Интересно, что упомянутая сфера Я-Ты, подробно описываемая Бубером в отдельном трактате «Я и Ты», называется им «первословом». «Первослово Я-Ты можно сказать только всем существом», - говорит Бубер. Это значит, что нет смысла говорить о бытии и мышлении вне «Звука» слова или до него, потому что с самого начала мы уже «Говорим» и «Слушаем. И в первослове «Я-Оно» Бубер «Слышит» как раз бытие, которое «Молчит», отворачиваясь от «Я», как бы говоря: «Не слышу и слышать не желаю». В этом суть первичности отношений («общения») в рождении экзистенции человека, а затем и суть всего человеческого бытия, являющегося ничем иным как пульсирующей жизнью этих отношений, целой, бесконечной в своем многообразии «Звуков», симфонии обмена вопросов и ответов между «Я», «Ты» и «Оно». При этом «Я» выступает как источник вопрошания, ответом на которое может быть либо «Слышимый» сочувствующий «Голос» от отзывчивого, понимающего «Ты». Либо имеет место «Молчание», которое в своей онтологической сущности не что иное, как «Слышимое» своим отказом говорить равнодушное «Оно».

Итак, по Буберу «Я-Ты» и есть собственно первичное отношение, единственное первослово, которое следует предположить в начале. Это что-то вроде ответа Бубера на библейскую тайну: «В начале было слово». Далее: первоотношение есть отношение общения. В начале есть, было и всегда будет общение. Все прочие модальные вариации - это в разной степени забвения этого первоначала, разной температуры охлаждения первичного тепла общения. Если Я-Ты первично, то Я-Оно - результат затмения первичного отношения, подобно тому, как тьма - это результат отсутствия света. Таким образом, общение онтологически первично: в начале бытия лежит общение. Бытие, сущее до и вне всякого отношения, обретается в нём же. Именно в общении также и мышление становится мышлением в самой своей идее (уже вспоминалось платоновское описание мышления «неслышной беседой, которую душа ведет сама с собой о том, что она имеет в виду»). И бытие, и мышление обретают себя в первослове Я-Ты, причём не Я и Ты обретают свое бытие, а бытие обретает себя, бытие есть бытие этого «первослова». Нечто существует в той мере, в какой обращается к источнику всякого общения, то есть «первослову», всем своим существом. Лишь обращаясь к «Ты» во всем «Ты-бытии», я обращаюсь в «Я», обретаю свое собственное бытие, возникаю и оказываюсь не принадлежащим ни космосу, ни социуму, ни телу, то есть становлюсь само-сущим. Поскольку возможно и осуществимо «Слушающее», «Слышащее», отвечающее, взывающее, обращенное в «слух» и зов самосущее сознание, - то возможно и послушание или бунт, повиновение или прекословие и т.д.; так как уже есть, кому общаться и есть с кем общаться.

Обучение речи есть ведь одновременно и обучение слушанию, вниманию, пониманию.

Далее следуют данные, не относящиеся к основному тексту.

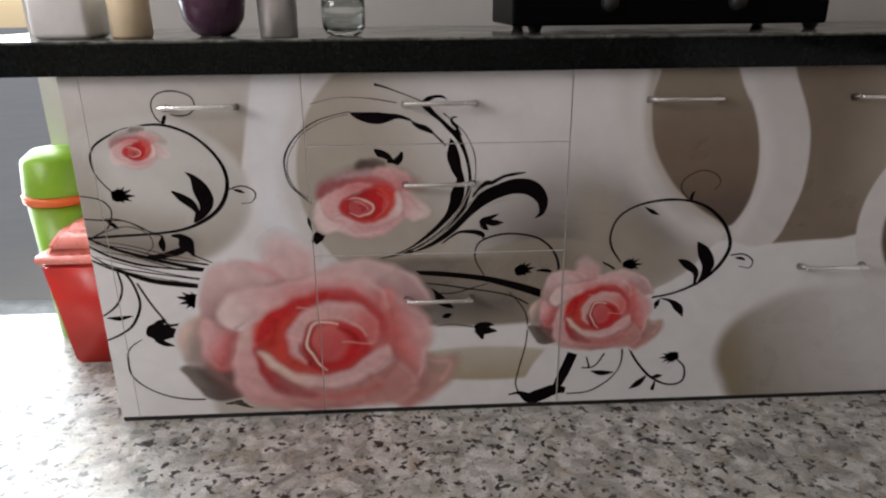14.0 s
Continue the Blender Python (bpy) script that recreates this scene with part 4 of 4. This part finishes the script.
# ---- cabinets ----
def handle(parent, x, z, length=0.15):
    """Chrome bar pull: two flared feet, a bar with ringed ends."""
    h, y, up = length / 2, -0.029, z + 0.004
    bm = lathe([(0, -h + 0.003), (0.0034, -h + 0.003), (0.0046, -h + 0.005), (0.0046, h - 0.005), (0.0034, h - 0.003), (0, h - 0.003)], 0, 0, 0, 20)
    bmesh.ops.transform(bm, verts=bm.verts, matrix=Matrix.Translation((x, y, up)) @ Matrix.Rotation(radians(90), 4, "Y"))
    bar = part("handle", bm, CHROME, parent, "chrome bar handle", True)
    for s in (-1, 1):
        bx, tx, q, p = x + s * (h - 0.004), x + s * (h - 0.009), 0.0072, 0.0038
        bm = block([(bx - q, 0, z - q), (bx + q, 0, z - q), (bx + q, 0, z + q), (bx - q, 0, z + q)], [(tx - p, y + 0.003, up - p), (tx + p, y + 0.003, up - p), (tx + p, y + 0.003, up + p), (tx - p, y + 0.003, up + p)])
        bmesh.ops.bevel(bm, geom=bm.edges[:], offset=0.0022, segments=3, affect="EDGES")
        part("handle_foot", bm, FOOT_STEEL, bar, "", True)
        for d in (0.02, 0.025):
            e = x + s * (h - d)
            part("handle_ring", rod((e - 0.0011, y, up), (e + 0.0011, y, up), 0.0051, None, 20), CHROME, bar, "", True)
    return bar


FOOT, HEAD, DEPTH = 0.013, 0.779, 0.56


def cabinet(x0, x1, label, fronts, left_side=False):
    """A floor-standing base unit with a carcass, a black strip that darkens the floor gap and printed fronts."""
    thing = empty("base_cabinet", (x0 + x1) / 2, 0, 0, label, "cabinet", "kitchen base cabinets")
    bm = bmesh.new()
    if left_side:
        box(x0, x0 + 0.018, 0.0195, DEPTH, 0.006, 0.781, 0.0008, bm, 1)
        part("side_panel", bm, WHITE, thing, "white laminated side panel")
        bm = bmesh.new()
        box(x0 + 0.0185, x1 - 0.0005, 0.03, DEPTH, 0.006, 0.781, 0, bm)
    else:
        box(x0 + 0.0005, x1 - 0.0005, 0.03, DEPTH, 0.006, 0.781, 0, bm)
    part("carcass", bm, CARCASS, thing, "dark board carcass")
    # black strip put in so the gap under the fronts reads dark
    part("gap_strip", box(x0 + 0.0005, x1 - 0.0005, 0.004, 0.03, 0.0, 0.0125), DARK, thing, "black strip put in to darken the gap at the floor")
    for name, a, b, c, d, text, hx, hz in fronts:
        panel = front_panel(name, a, b, c, d, thing, text, 0.00002 if b > 0.9 else 0.0005)
        put_print(panel, a, b, c, d)
        if text.endswith("oval and black scrolls"):
            lower = [(a - 0.0008, -0.0022, c), (a - 0.0001, -0.0022, c), (a - 0.0001, 0.017, c), (a - 0.0008, 0.017, c)]
            upper = [(x, -0.0002 if y < 0 else y, 0.66) for x, y, z in lower]
            part("edge_band", block(lower, upper), WHITE, panel, "pale edge band, lifting towards the floor")
        if hx is not None:
            handle(panel, hx, hz)
    return thing


cabinet(-0.467, 0.0, "white base cabinet with a printed rose door and chrome handle", [
    ("end_stile", -0.467, -0.4276, FOOT, HEAD, "narrow printed stile", None, None),
    ("cabinet_door", -0.4268, -0.0005, FOOT, HEAD, "printed door with black scrolls", -0.201, 0.717)], True)
cabinet(0.0, 0.543, "white three-drawer cabinet with a large printed pink rose", [
    ("top_drawer", 0.0005, 0.5424, 0.6364, HEAD, "shallow printed drawer front", 0.274, 0.717),
    ("middle_drawer", 0.0005, 0.5424, 0.3974, 0.6354, "printed drawer front with a rose", 0.27, 0.552),
    ("bottom_drawer", 0.0005, 0.5424, FOOT, 0.3964, "deep printed drawer front with a big rose", 0.269, 0.291)])
cabinet(0.543, 1.03, "white base cabinet printed with a brown oval ring", [
    ("cabinet_door", 0.5445, 1.02999, FOOT, HEAD, "printed door with a brown oval and black scrolls", 0.773, 0.718)])
cabinet(1.03, 1.45, "white corner base cabinet printed with beige pebbles", [
    ("top_drawer", 1.03001, 1.34, 0.40501, HEAD, "printed front in brown and white", 1.2, 0.717),
    ("bottom_drawer", 1.03001, 1.34, FOOT, 0.40499, "printed front with a beige pebble", 1.15, 0.344),
    ("corner_filler", 1.34001, 1.4135, FOOT, HEAD, "narrow printed filler", None, None)])


def side_cabinet(y0, y1):
    """Units of the other run, with plain pale doors facing the room."""
    thing = empty("side_cabinet", 1.7, (y0 + y1) / 2, 0, "plain white base cabinet of the other run", "cabinet", "side run cabinets")
    part("carcass", box(1.445, 2.085, y0 + 0.001, y1 - 0.001, 0.006, 0.781), CARCASS, thing, "dark board carcass")
    # same added black strip to darken the gap below these doors
    part("gap_strip", box(1.419, 1.444, y0 + 0.001, y1 - 0.001, 0, 0.0125), DARK, thing)
    part("cabinet_door", box(1.416, 1.434, y0 + 0.0015, y1 - 0.0015, FOOT, HEAD, 0.001, None, 1), WHITE, thing, "plain white laminate door")


for k in range(4):
    side_cabinet(-0.003 - 0.45 * (k + 1), -0.003 - 0.45 * k)

worktop = empty("worktop", 0.33, 0.3, 0.782, "polished black granite worktop with a thick edge", "worktop")
slab = box(-0.72, 1.38, -0.025, 0.615, 0.8142, 0.846)
bmesh.ops.bevel(slab, geom=[e for e in slab.edges if min(v.co.z for v in e.verts) > 0.84], offset=0.006, segments=4, profile=0.5, affect="EDGES")
part("slab", slab, GRANITE, worktop)
part("edge_strip", box(-0.72, 1.38, -0.0249, 0.02, 0.782, 0.8141), GRANITE, worktop)
part("underside", box(-0.715, 1.38, 0.0205, 0.61, 0.782, 0.814), CARCASS, worktop)
tagged(part("worktop", box(1.3815, 2.095, -1.8, 0.615, 0.782, 0.846, 0.0035, None, 3), GRANITE), "polished black granite worktop over the side cabinets", "worktop")
tagged(part("support_post", box(-0.712, -0.687, 0.55, 0.575, 0, 0.7815, 0.002, None, 2), SATIN), "slim steel post under the worktop end", "post")


# ---- things beside the cabinets ----
def waste_bin(x, y):
    """Tapered plastic bin with a rounded lid."""
    thing = empty("waste_bin", x, y, 0, "red plastic waste bin on the floor, its lid coloured as if lit", "bin")
    w0, w1, d0, d1, h = 0.1, 0.13, 0.085, 0.105, 0.295
    bm = block([(x - w0, y - d0, 0), (x + w0, y - d0, 0), (x + w0, y + d0, 0), (x - w0, y + d0, 0)], [(x - w1, y - d1, h), (x + w1, y - d1, h), (x + w1, y + d1, h), (x - w1, y + d1, h)])
    bmesh.ops.bevel(bm, geom=bm.edges[:], offset=0.01, segments=4, affect="EDGES")
    part("bin_body", bm, RED, thing, "", True)
    # lid takes the paled red, so its brightness is coloured in
    lid = part("lid", box(x - w1 - 0.008, x + w1 + 0.008, y - d1 - 0.008, y + d1 + 0.008, h + 0.0005, h + 0.022, 0.009, None, 3), LIT_RED, thing, "red lid paled as if washed by daylight", True)
    bm = block([(x - w1, y - d1, h + 0.0225), (x + w1, y - d1, h + 0.0225), (x + w1, y + d1, h + 0.0225), (x - w1, y + d1, h + 0.0225)], [(x - 0.085, y - 0.045, h + 0.085), (x + 0.085, y - 0.045, h + 0.085), (x + 0.085, y + 0.075, h + 0.085), (x - 0.085, y + 0.075, h + 0.085)])
    bmesh.ops.bevel(bm, geom=bm.edges[:], offset=0.02, segments=4, affect="EDGES")
    part("lid_flap", bm, LIT_RED, lid, "", True)
    return thing


def tub(x, y):
    thing = empty("tub", x, y, 0, "tall green plastic tub with an orange rim", "tub")
    part("tub_body", lathe([(0, 0), (0.07, 0), (0.078, 0.006), (0.095, 0.41), (0.091, 0.41), (0.074, 0.01), (0, 0.01)], x, y, 0), GREEN, thing, "", True)
    part("rim", lathe([(0.0957, 0.405), (0.103, 0.407), (0.104, 0.425), (0.098, 0.43), (0.092, 0.425), (0.0957, 0.412), (0.0957, 0.405)], x, y, 0), ORANGE, thing, "orange rim", True)
    part("lid", lathe([(0.098, 0.431), (0.097, 0.45), (0.09, 0.52), (0.06, 0.545), (0, 0.55)], x, y, 0), GREEN, thing, "domed green lid", True)


waste_bin(-0.6, 0.37)
tub(-0.75, 0.5)

TABLE = 0.8463


def jar(x, y):
    thing = empty("storage_jar", x, y, TABLE, "cream plastic storage jar on the worktop", "jar")
    part("jar_body", lathe([(0, 0), (0.036, 0), (0.04, 0.004), (0.041, 0.09), (0.036, 0.1), (0, 0.1)], x, y, TABLE), CREAM, thing, "", True)
    part("jar_lid", lathe([(0, 0.1005), (0.038, 0.1005), (0.039, 0.118), (0.036, 0.121), (0, 0.121)], x, y, TABLE), WHITE, thing, "white lid", True)


def bowl(x, y):
    thing = empty("serving_pot", x, y, TABLE, "dark purple round-bottomed pot on the worktop", "pot")
    part("pot_body", lathe([(0, 0), (0.03, 0), (0.045, 0.008), (0.062, 0.035), (0.068, 0.07), (0.064, 0.11), (0.06, 0.11), (0.062, 0.07), (0, 0.02)], x, y, TABLE), PURPLE, thing, "", True)
    part("lid", lathe([(0.066, 0.111), (0.06, 0.122), (0.02, 0.135), (0.012, 0.15), (0, 0.151)], x, y, TABLE), PURPLE, thing, "", True)


def tumbler(x, y):
    ob = part("steel_tumbler", lathe([(0, 0), (0.036, 0), (0.0375, 0.002), (0.04, 0.12), (0.0405, 0.122), (0.039, 0.122), (0.0365, 0.004), (0, 0.004)], x, y, TABLE), SATIN, None, "", True)
    tagged(ob, "brushed stainless steel tumbler on the worktop edge", "tumbler")


def glass_jar(x, y):
    ob = part("glass_jar", lathe([(0, 0.004), (0.026, 0.0), (0.036, 0.003), (0.043, 0.016), (0.045, 0.05), (0.042, 0.1), (0.039, 0.1), (0.041, 0.05), (0.038, 0.02), (0.03, 0.012), (0, 0.012)], x, y, TABLE), GLASS, None, "", True)
    tagged(ob, "clear thick-bottomed glass jar on the worktop", "jar")


def bottle(x, y):
    thing = empty("sauce_bottle", x, y, TABLE, "orange-red plastic bottle on the worktop", "bottle")
    part("bottle_body", lathe([(0, 0), (0.028, 0), (0.031, 0.004), (0.031, 0.11), (0.014, 0.15), (0.014, 0.16), (0, 0.16)], x, y, TABLE), plastic("rust_plastic", (0.5, 0.1, 0.03), 0.3), thing, "", True)
    part("cap", lathe([(0, 0.1605), (0.016, 0.1605), (0.015, 0.185), (0, 0.186)], x, y, TABLE), WHITE, thing, "", True)


def gas_stove(x0, x1, y0, y1):
    thing = empty("gas_stove", (x0 + x1) / 2, (y0 + y1) / 2, TABLE, "black enamelled two-burner gas stove on rubber feet", "stove")
    part("stove_body", box(x0, x1, y0, y1, 0.86, 0.935, 0.006, None, 3), BLACK_GLASS, thing)
    for x in (x0 + 0.06, x1 + 0.004):
        for y in (y0 + 0.07, y1 - 0.04):
            part("stove_foot", lathe([(0, 0), (0.012, 0), (0.013, 0.003), (0.018, 0.0135), (0, 0.0135)], x, y, TABLE, 20), DARK, thing, "", True)
    for k in (0.3, 0.7):
        bx, by = x0 + (x1 - x0) * k, (y0 + y1) / 2 + 0.03
        part("burner", lathe([(0, 0.0855), (0.045, 0.0855), (0.045, 0.1), (0.03, 0.11), (0, 0.11)], bx, by, TABLE, 32), DARK, thing, "", True)
        part("knob", rod((bx, y0 - 0.0005, 0.905), (bx, y0 - 0.02, 0.905), 0.018, 0.015, 28), DARK, thing, "", True)


jar(-0.35, 0.11)
# white box standing in for the glare left of the jar
tagged(part("bright_patch_box", box(-0.53, -0.415, 0.06, 0.17, TABLE, TABLE + 0.09, 0.012, None, 4), WHITE, None, "", True), "white box added for the bright patch beside the jar", "container")
bowl(-0.195, 0.16)
tumbler(-0.045, 0.07)
glass_jar(0.083, 0.1)
gas_stove(0.43, 1.1, 0.09, 0.44)
bottle(1.3, 0.12)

Сказавшись, «Я» оказывается восприимчивым к слову другого, к своему слову как слову другого», пред-понимания человека в точно таком же ракурсе, как и Гадамер в своей трактовке герменевтического опыта, то есть, связывая его с умением «Слушать»: «Способность услышать - это способность переосмыслить знакомое. Ответ не вкладывает мысль в слово, а готовит возможное переосмысление. Так плотью слова воплощаются Я и Ты, не совпадающие со словом, таящиеся в смысле, в лице, в бытии…Я хочу сказать, что онтологический анализ «Я-Ты» отношения приводит к онтологическому анализу слова как начала»(13).